As part of a government crackdown on ostensible rumors, 31 websites have been shuttered “temporarily,” according to a report by the South China Morning Post’s Laura Zhou:
Xinhuanet.com, the state-run website of Xinhua, reported that the affected sites include an online game forum and two online bulletin boards – known as BBS – one based in Guangdong and the other in Hebei province.
Also shut down was the Beijing-based website for zhiqing or “sent-down youth” generations – the Cultural Revolution campaign that saw millions of young city dwellers sent to the hinterlands to be “re-educated by the peasants”.
The services of a Beijing-based mobile phone app for aggregating information – mostly news and forum posts – have been suspended, too, for seven days as a punishment, xinhaunet.com said.
[…] The websites that were closed had “caused bad influence because of their improper management … and will be condemned”, xinhuanet.com reported. [Source]
One notable website that has been shuttered, apparently more permanently, is community translation site Cenci.
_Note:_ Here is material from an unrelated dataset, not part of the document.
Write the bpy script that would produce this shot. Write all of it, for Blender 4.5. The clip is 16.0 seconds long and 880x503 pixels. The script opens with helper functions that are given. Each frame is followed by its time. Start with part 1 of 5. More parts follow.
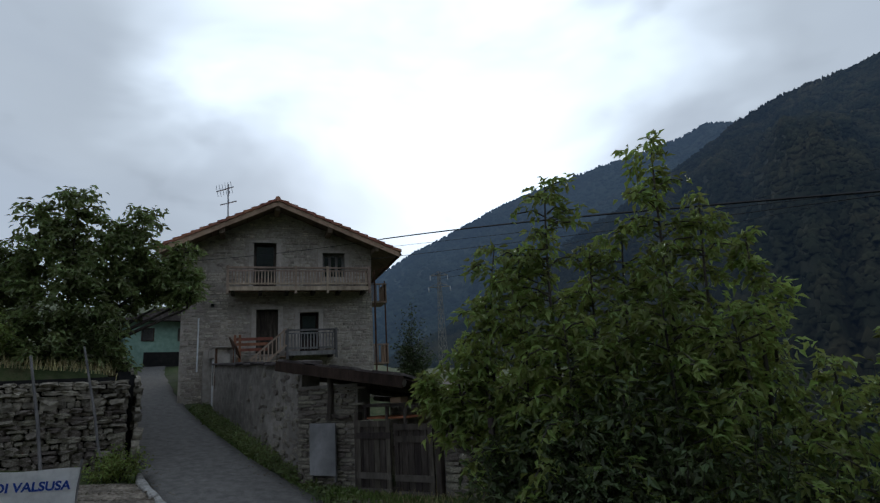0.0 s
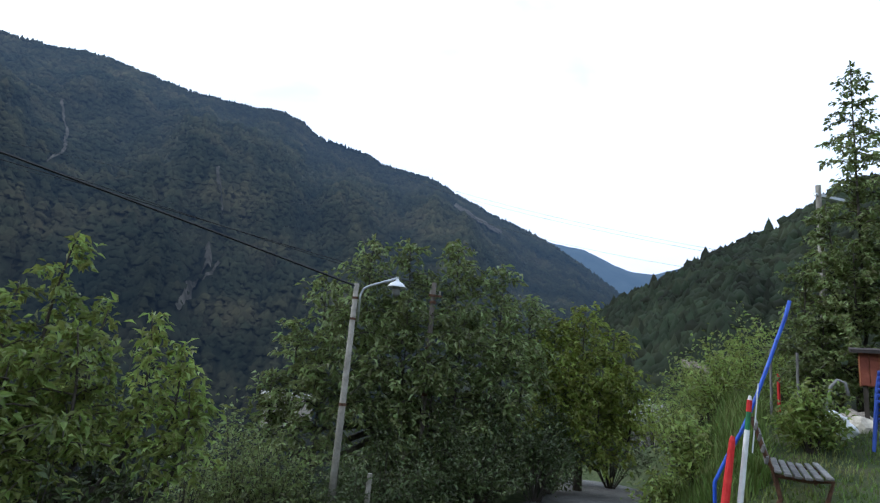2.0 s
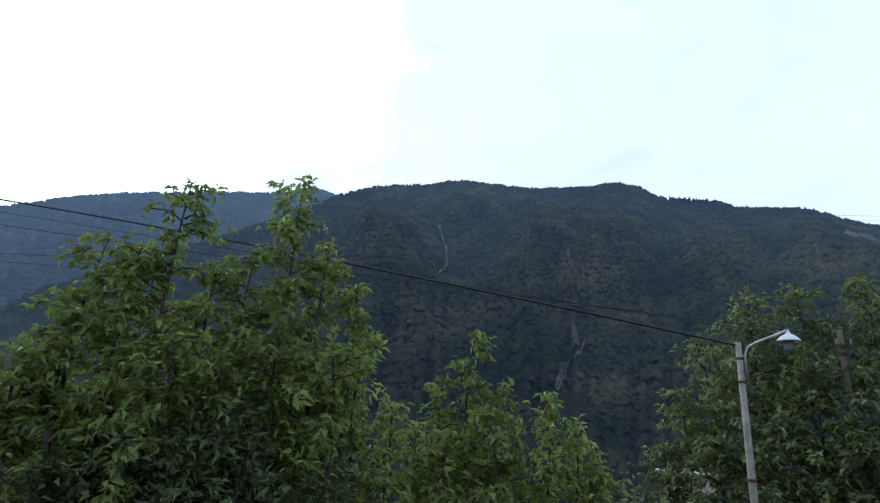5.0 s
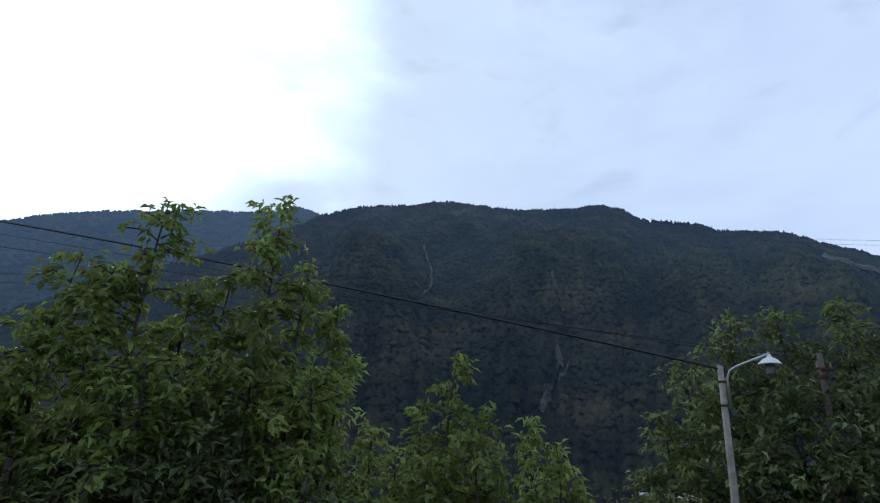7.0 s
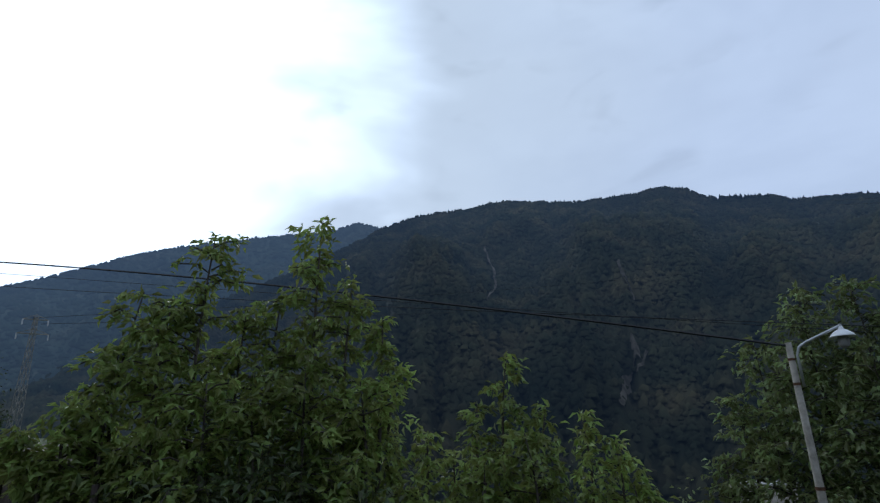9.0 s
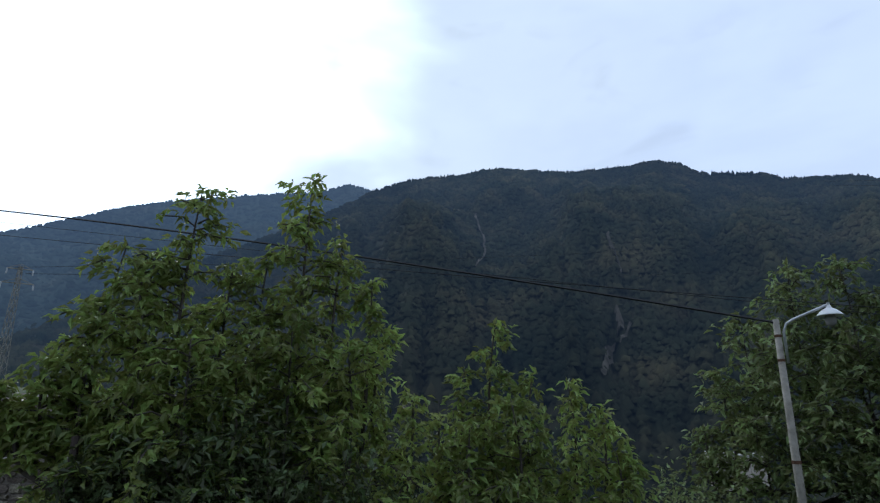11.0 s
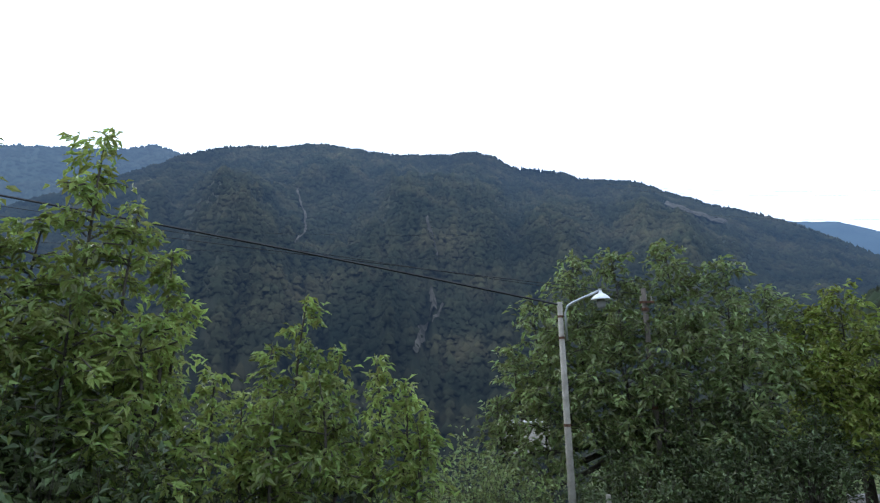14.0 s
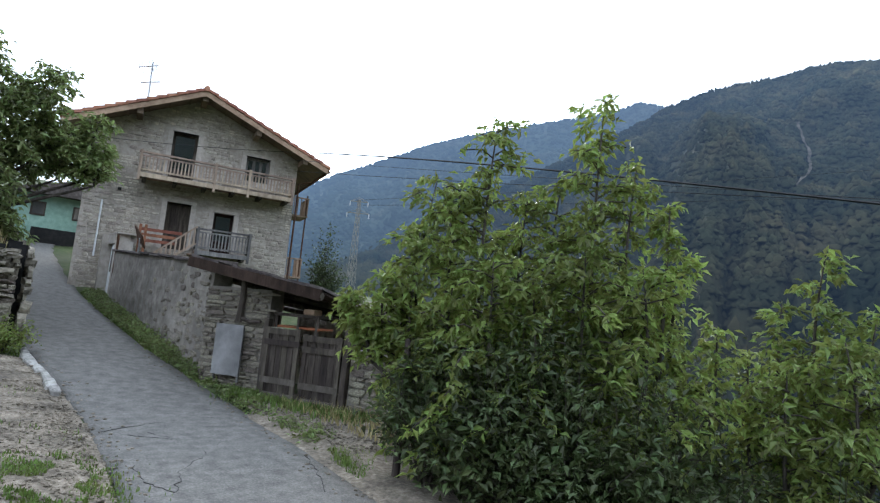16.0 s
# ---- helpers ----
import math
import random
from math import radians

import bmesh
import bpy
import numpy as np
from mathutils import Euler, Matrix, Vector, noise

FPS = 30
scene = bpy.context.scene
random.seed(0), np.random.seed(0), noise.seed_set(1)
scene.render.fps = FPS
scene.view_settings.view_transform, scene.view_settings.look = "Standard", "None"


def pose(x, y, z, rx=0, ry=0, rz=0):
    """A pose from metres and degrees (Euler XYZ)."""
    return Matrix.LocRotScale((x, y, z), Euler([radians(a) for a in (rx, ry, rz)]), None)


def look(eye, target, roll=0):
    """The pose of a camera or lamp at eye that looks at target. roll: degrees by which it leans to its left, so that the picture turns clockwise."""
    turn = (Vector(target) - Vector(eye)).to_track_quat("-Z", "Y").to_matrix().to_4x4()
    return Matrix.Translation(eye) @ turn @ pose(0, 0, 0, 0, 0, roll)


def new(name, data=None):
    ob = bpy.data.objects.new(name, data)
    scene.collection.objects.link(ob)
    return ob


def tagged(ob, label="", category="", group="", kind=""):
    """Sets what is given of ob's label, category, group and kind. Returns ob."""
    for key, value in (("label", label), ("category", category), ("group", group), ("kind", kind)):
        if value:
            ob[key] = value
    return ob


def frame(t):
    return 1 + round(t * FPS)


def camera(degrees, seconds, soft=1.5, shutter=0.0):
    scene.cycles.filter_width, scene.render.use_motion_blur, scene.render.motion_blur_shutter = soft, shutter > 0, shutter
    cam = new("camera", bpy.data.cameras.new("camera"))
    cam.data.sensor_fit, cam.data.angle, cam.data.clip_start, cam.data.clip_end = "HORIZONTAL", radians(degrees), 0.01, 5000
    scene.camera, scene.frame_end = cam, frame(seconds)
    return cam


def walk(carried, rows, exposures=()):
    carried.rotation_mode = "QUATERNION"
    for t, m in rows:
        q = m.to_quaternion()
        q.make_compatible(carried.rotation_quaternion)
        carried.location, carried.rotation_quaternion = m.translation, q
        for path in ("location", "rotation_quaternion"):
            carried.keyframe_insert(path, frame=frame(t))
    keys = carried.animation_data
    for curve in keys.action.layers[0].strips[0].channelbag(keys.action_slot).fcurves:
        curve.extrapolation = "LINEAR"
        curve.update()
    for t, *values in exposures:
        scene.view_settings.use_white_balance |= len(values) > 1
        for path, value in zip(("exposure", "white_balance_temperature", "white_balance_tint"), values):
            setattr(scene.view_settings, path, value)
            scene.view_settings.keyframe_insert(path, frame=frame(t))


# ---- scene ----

For Foreign Policy, Alexa Oleson profiles the site:
Over the next three years, Kang built his nonprofit monument to diversity into a respected niche website, delivering Chinese translations of articles in more than 14 languages sourced from around the web. Pieces came from ProPublica, the New Yorker, Asahi Shimbun, Oil of Russia magazine, and Le Figaro. The slogan: “Reporting another dimension of the world.” Cenci is part of a wave of independent citizen journalism that has sprung up in China in recent years with help from the Internet and social media platforms such as WeChat and Sina Weibo. The Chinese government, which heavily censors all official news media and doesn’t tolerate much independent reporting, regularly cracks down on these mushrooming news outlets. But many flourish before they fall. By March 2014, Cenci had about 400 volunteer translators who provided content, free of charge, and had attracted some 140,000 subscribers.
Then on July 14, down came the hammer. Cenci’s accounts were deleted across Chinese social media platforms, including Sina Weibo, Tencent’s WeChat, and film and literature criticism site Douban. On July 15, the icenci.com website, which is hosted overseas, was blocked in China. Cenci, for all intents and purposes, was dead. [Source]
In September, the government announced new regulations stipulating the possibility of jail time for those who spread rumors online. In April, Qin Zhihui was sentenced in the first legal case in the crackdown.